Emerson W. Baker collaborated with Reid on two of the best essays in this collection, including the one that I see as pivotal – a 2004 article entitled “Amerindian Power in the Early Modern Northeast: A Reappraisal.” In that joint essay, which opens the book’s third section, Baker and Reid reconceptualize the area now known as the Maritime Provinces and northern New England as a single region. They argue that this zone, which they call northeastern North America, was dominated by Algonkians at the beginning of the 18th century except in a few geographically limited zones of colonial settlement. In a subsequent essay in the volume, “Pax Britannica or Pax Indigena? Planter Nova Scotia (1760-1782) and Competing Strategies of Pacification,” Reid takes this idea further, and suggests that the geopolitical pattern established in the 17th century may have persisted in Nova Scotia into the 1780s.

It is a gratifying consequence of the organization of this book – simultaneously moving forward in historical time while tracking the expansion of Reid’s thinking on these topics – that the Aboriginal peoples of the region get more concentrated attention at the end of the volume than they do at the beginning. This, of course, reverses the pattern most common in historical surveys of the colonial era. Even today, Aboriginal peoples are often summarily discussed at the beginning of comprehensive colonial histories, and then gradually pushed to the sidelines. To be sure, the historical profession as a whole is changing its way of interpreting the process of colonization, and the shifts in Reid’s focus reflect a wide historiographic trend. But Reid brings an unusual perspective to his work. According to his own account, his outlook was fundamentally altered by his service during the 1990s as an expert witness in the Mi’kmaw and Wulstukwiuk treaty rights case Regina v. Donald Marshall Junior. Since that time he has been acutely aware that the Aboriginal peoples of the Maritimes have present-day interests that they can pursue effectively, in part as a consequence of agreements their ancestors entered into during the 18th century. More generally, Reid has become ever more attentive of the quirks of historical contingency and wary of the contemporary implications of our efforts to impose a sense of inevitability on the events of the past. These are important themes in his last section of three essays: a piece playfully deploying counterfactual history, another evaluating the significance of Samuel de Champlain, and a third reflecting on the process of commemoration. All of these essays were originally talks inspired by the anniversary of an event – the establishment of a small, short-lived French post on a piece of land now called St. Croix Island – which, Reid argues, probably seems more momentous in retrospect that it did in 1604.

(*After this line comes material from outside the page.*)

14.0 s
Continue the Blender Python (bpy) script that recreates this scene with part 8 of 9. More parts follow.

There is some repetition in the volume. To cite perhaps the most obvious example, the readers are introduced to Sir William Alexander – as if for the first time – in the three different chapters that discuss New Scotland. Such repetition was virtually inevitable, because all of the essays in the book remain free-standing pieces. An editorial process that eliminated repetition would have harmed the integrity of the individual contributions. Furthermore we can learn much by returning to the same fields of inquiry in the context of different narratives and arguments. Reid’s and Baker’s article on “Amerindian Power,” for example, covers the period between 1675 and 1725, and it is placed next to an essay closely examining a treaty negotiated in 1717. This essay, entitled “The Sakamow’s Discourtesy and the Governor’s Anger: Negotiated Imperialism and the Arrowsic Conference, 1717,” reiterates some of arguments advanced in the “Amerindian Power” piece but it does so within the context of a close analysis of one treaty negotiation. We get a much stronger sense of the political dynamics of the region as they were manifested in a single moment. The juxtaposition of the two essays is evocative.

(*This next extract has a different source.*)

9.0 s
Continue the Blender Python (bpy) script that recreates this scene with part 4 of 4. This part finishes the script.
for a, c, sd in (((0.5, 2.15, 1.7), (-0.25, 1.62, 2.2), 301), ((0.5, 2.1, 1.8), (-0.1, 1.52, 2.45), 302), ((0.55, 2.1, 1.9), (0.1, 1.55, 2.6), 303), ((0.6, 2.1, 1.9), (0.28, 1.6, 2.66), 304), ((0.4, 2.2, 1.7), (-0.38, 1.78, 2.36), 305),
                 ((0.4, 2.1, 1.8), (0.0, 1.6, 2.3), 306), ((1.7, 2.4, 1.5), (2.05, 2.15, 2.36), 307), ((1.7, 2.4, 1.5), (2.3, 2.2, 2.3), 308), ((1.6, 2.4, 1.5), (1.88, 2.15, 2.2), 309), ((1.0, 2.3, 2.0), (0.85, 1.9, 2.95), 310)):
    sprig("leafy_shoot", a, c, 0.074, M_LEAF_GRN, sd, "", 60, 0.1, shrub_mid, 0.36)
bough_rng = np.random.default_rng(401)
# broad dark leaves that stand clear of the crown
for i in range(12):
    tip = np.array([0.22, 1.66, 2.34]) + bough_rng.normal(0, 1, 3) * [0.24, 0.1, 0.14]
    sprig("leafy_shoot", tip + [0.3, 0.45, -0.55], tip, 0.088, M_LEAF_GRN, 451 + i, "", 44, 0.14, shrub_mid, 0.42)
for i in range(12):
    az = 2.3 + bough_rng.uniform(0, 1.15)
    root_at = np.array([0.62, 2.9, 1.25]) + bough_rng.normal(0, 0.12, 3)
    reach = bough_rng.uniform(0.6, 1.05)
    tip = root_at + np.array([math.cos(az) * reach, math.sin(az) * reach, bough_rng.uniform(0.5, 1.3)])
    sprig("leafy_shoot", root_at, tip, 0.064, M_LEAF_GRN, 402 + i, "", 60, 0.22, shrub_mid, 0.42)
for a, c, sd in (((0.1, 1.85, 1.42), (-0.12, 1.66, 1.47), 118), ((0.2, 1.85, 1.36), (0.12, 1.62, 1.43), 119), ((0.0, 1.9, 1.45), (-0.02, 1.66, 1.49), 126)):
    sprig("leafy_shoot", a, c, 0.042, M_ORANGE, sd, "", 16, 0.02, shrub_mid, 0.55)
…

Reid does not contradict himself in this volume. His interpretive frameworks change, but not in ways that invalidate his earlier perspectives. Consequently, the essays as a group support his overriding contention that northeastern North America contains many histories, which reflects the multiplicity of its inhabitants. Implicitly he suggests that no one could ever write a comprehensive narrative history of the region with a coherent plot line. Other historians contemporary to Reid have told grander single stories by maintaining a tighter focus and dedicating much of their careers to the history of a single community or people. Thus in several volumes A.J.B. Johnson has provided us with a compelling, intimate account of French Louisbourg while Naomi Griffiths has examined Acadian history both with an eye to detail and a constant awareness of her story’s vast chronological sweep.[1] Reid, by contrast, has repeatedly shifted his focus, at various times concentrating on Scots, New Englanders, Amerindians, diplomats, expeditionary leaders, and settlers. His is a body of work that will never be summed up neatly. Instead of providing us with a satisfying narrative coherence, he seems to have challenged us to pick up different strands in the stories he has told and pursue our own divergent investigations.

Of course this is not a final account of Reid’s career. He remains an extremely active scholar, and even in this volume he flags lines of inquiry that he might pursue further. In his new introduction to the oldest essay in the book, his 1976 piece on “Environment and Colonization Styles in Early Acadia and Maine,” Reid remarks on the value of his youthful “environmental reflections” (40). Over the intervening years he has concentrated much more on politics than on the mundane, physical realities of life in the Maritimes; but in his most recent essays, on Planter Nova Scotia and the legacies of 1604, he evinces a renewed interest in land use, environmental resources, economic competition, and ecological change. Reid should pursue these themes further, as it would be good to know more about the physical realities of daily life among the Algonkian peoples of northeastern North America in order to make a fuller assessment of the extent to which those nations retained their autonomy and power in the 18th century.